Businessman Joseph Ng’era during an interview at his office on January 8, 2018. [Photo: Kipsang Joseph/Standard]

A businessman who claimed he donated 42 acres to St Mary’s Mission Hospital in Elementaita, Gilgil, said he will go to court to seek a review of last year's ruling on the ownership of the facility.

The Environment and Land Court in Nakuru, in a case between American priest William Charles Fryda and the Assumption Sisters of Nairobi (ASN), ruled that the three parcels of land in Lang'ata, Sagana, and Elementaita be transferred to a limited liability company.

Joseph Ng’era, a businessman and farmer from Gilgil in Nakuru, claims he donated the Elementaita parcel as a way of giving back to the community.

Ng’era, in an interview with The Standard, maintained that he gave the land where the St Mary's Mission Hospital was constructed to offer affordable health services to the poor.

Health services

“This hospital is on my land. I gave it to Fryda. Before I had given it to Archbishop Raphael Ndingi Mwana a'Nzeki when he was at the diocese of Nakuru to have it developed but then the church was not ready,” said Ng’era.
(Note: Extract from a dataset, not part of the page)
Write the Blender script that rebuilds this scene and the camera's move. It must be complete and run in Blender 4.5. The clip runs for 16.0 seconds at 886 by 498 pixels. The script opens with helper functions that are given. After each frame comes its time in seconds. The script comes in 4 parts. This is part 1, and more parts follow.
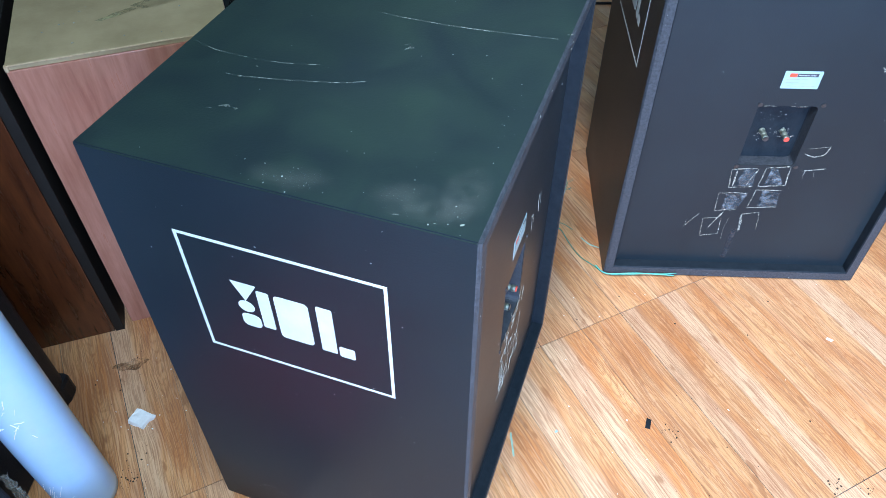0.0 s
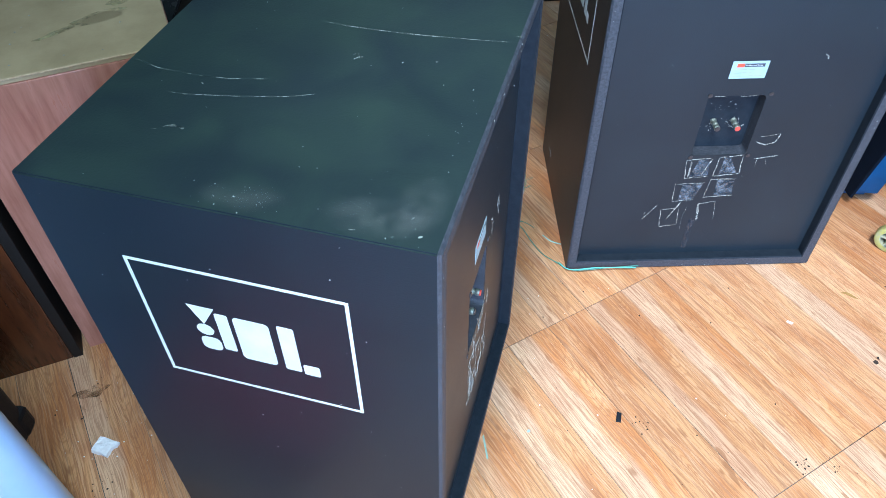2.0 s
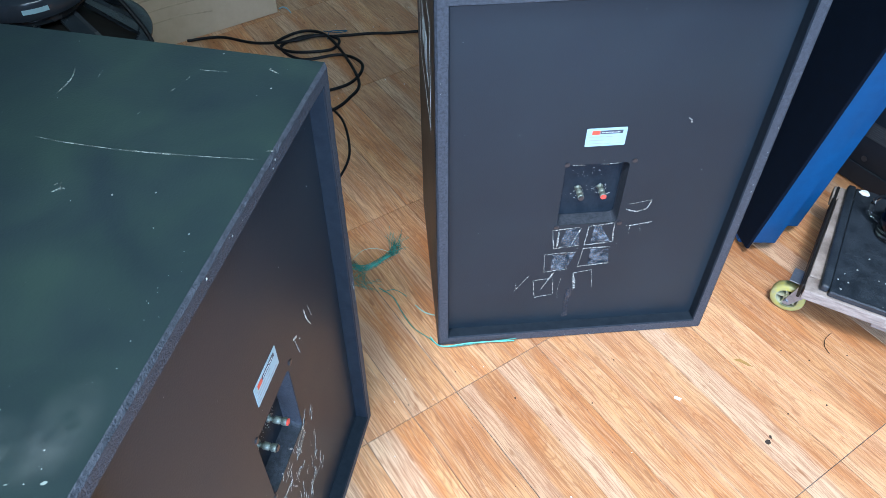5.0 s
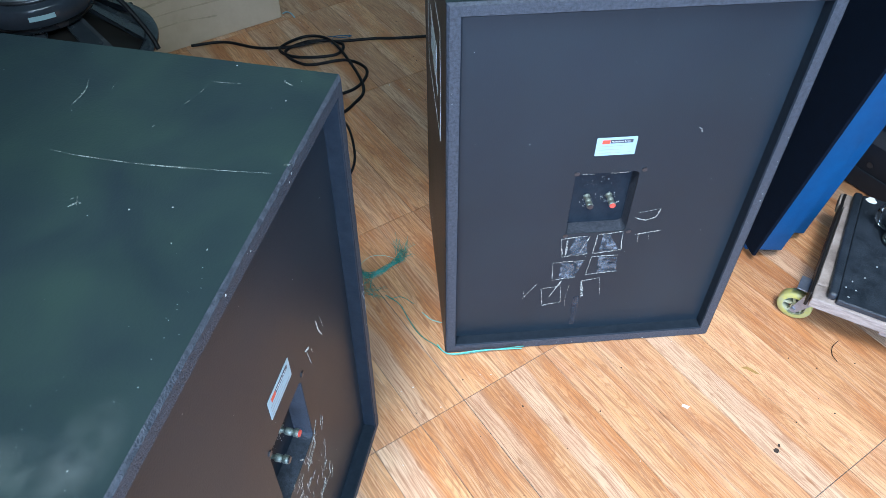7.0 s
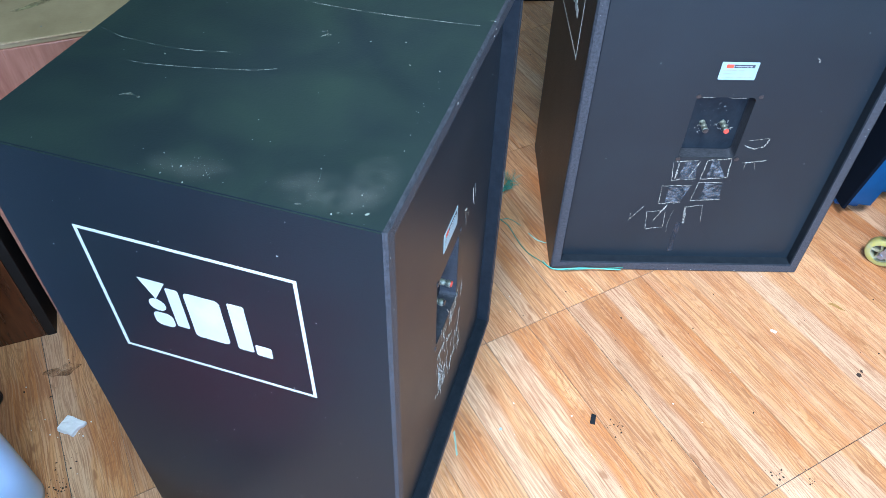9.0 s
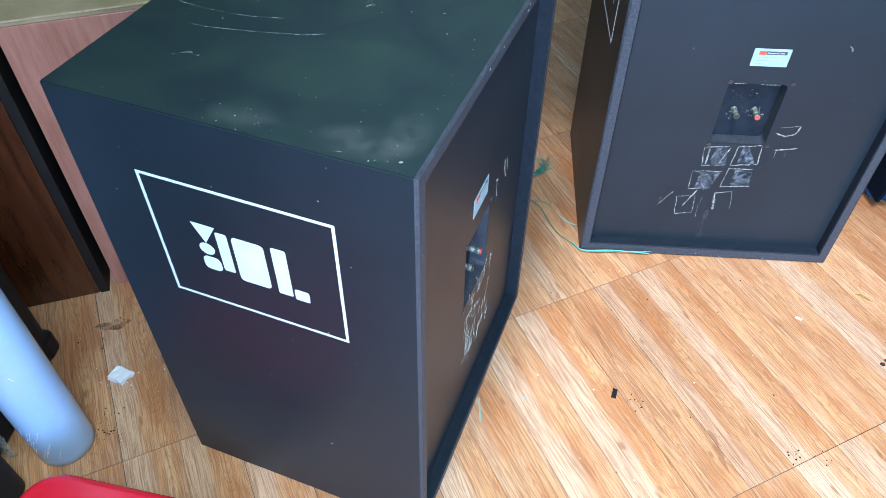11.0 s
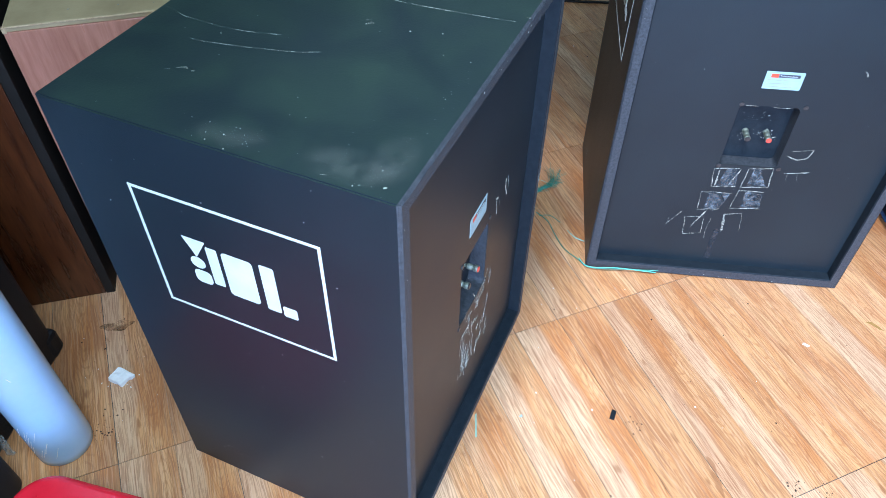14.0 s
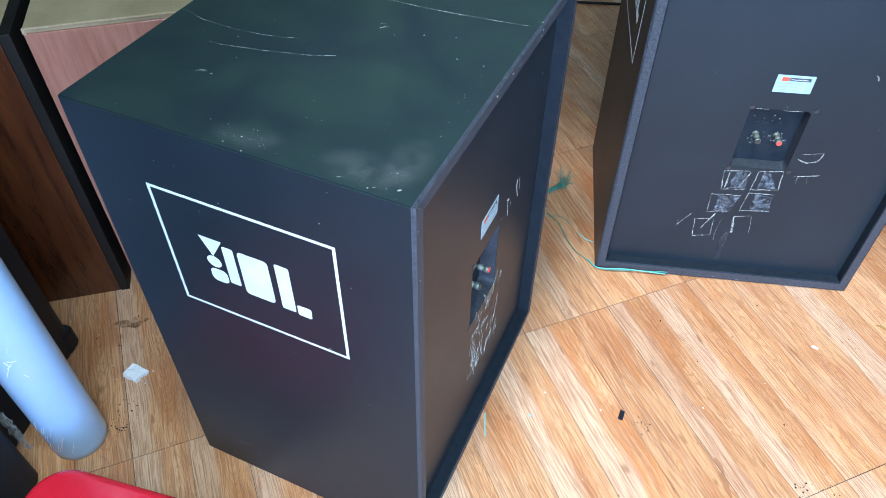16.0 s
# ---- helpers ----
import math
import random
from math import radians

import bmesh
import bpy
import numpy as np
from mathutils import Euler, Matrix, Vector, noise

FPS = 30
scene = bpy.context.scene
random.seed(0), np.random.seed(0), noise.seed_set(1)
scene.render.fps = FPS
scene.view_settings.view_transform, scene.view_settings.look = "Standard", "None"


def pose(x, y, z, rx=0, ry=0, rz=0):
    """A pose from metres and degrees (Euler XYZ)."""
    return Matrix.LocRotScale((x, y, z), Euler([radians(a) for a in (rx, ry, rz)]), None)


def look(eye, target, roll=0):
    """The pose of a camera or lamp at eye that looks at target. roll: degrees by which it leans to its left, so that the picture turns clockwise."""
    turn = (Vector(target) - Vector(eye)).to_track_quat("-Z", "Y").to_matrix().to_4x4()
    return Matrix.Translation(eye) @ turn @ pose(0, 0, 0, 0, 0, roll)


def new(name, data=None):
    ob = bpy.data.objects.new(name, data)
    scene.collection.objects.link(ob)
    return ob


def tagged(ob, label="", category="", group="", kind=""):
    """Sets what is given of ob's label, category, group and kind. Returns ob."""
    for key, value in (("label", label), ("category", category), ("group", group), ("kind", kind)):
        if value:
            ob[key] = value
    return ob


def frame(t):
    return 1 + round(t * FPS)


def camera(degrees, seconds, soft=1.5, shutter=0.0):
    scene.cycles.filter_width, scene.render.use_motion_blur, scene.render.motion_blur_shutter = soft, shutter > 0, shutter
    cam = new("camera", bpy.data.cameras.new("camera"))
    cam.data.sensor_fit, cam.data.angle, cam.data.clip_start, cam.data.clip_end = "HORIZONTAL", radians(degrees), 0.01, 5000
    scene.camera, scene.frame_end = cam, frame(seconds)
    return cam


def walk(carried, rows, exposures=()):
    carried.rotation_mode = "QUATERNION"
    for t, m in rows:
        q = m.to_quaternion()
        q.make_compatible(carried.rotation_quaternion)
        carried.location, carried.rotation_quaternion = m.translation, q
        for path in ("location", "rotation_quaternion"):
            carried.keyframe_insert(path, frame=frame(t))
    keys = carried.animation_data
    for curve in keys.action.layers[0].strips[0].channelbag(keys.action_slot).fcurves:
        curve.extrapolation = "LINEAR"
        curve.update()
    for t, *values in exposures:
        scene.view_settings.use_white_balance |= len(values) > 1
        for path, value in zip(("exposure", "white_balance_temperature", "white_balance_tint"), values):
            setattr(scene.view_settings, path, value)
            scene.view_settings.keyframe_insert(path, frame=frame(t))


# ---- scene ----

In September last year, Justice Sila Munyao ruled that the disputed properties - LR No. 27228, LR No. 2 7229, LR No.9361/10, and Kiine/Rukanga/2846 - were not held in trust for Dr Fryda.

He further ruled that the four parcels which were in the name of Assumption Sisters of Nairobi as the registered trustees - be transferred to St Mary's Mission Hospitals, a company limited by guarantee.

The ruling opened the way for ASN to take over St Mary's Mission Hospital in Lang'ata and evict staff and patients as they sought to instal a new management.

Mission hospital

Ng’era said that in view of the escalating battle over the management of the mission hospital, he was planning to go back to court to seek a review of the judgement that gave the nuns power to take over the institution.

“I want the court to review the decision by the Environment and Lands Court. The land is not in the name of ASN. I want the land back so that I can give it to Fryda,” he said.

In his evidence before the Environment and Lands Court in Nakuru last year, Ng’era said that in the early 1980s, he had sought to donate land for a hospital as a way of giving back to the community.

He told the court after failed negotiations with a group of nuns from Italy, he met Fryda and agreed to donate 58 acres to set up the hospital.

He told the court he was later introduced to ASN, who were interested in setting up a university.

He testified that Fryda built a hospital on the land he had donated and his wishes as a donor were fulfilled.

However, Ng’era claimed he later learned of the differences between Fryda and ASN and unsuccessfully tried to reconcile them with the assistance of John Cardinal Njue and the Nuncio.

He told the court that his intention in donating the land was to have it operated by Fryda and not ASN, whom he thought were trained in education.

Ng’era said he wanted to claim back the land as the legal battle between Fryda and the Assumption Sisters of Nairobi moved to the Court of Appeal.

He was trained in meat science by Uplands bacon factory and worked with it from the 1960s to 1974.

Legal battle

In 1974, he took over one of the outlets owned by Uplands and started distributing bacon in parts of western Kenya and Uganda.

He owns several properties in Nyandarua and Nakuru.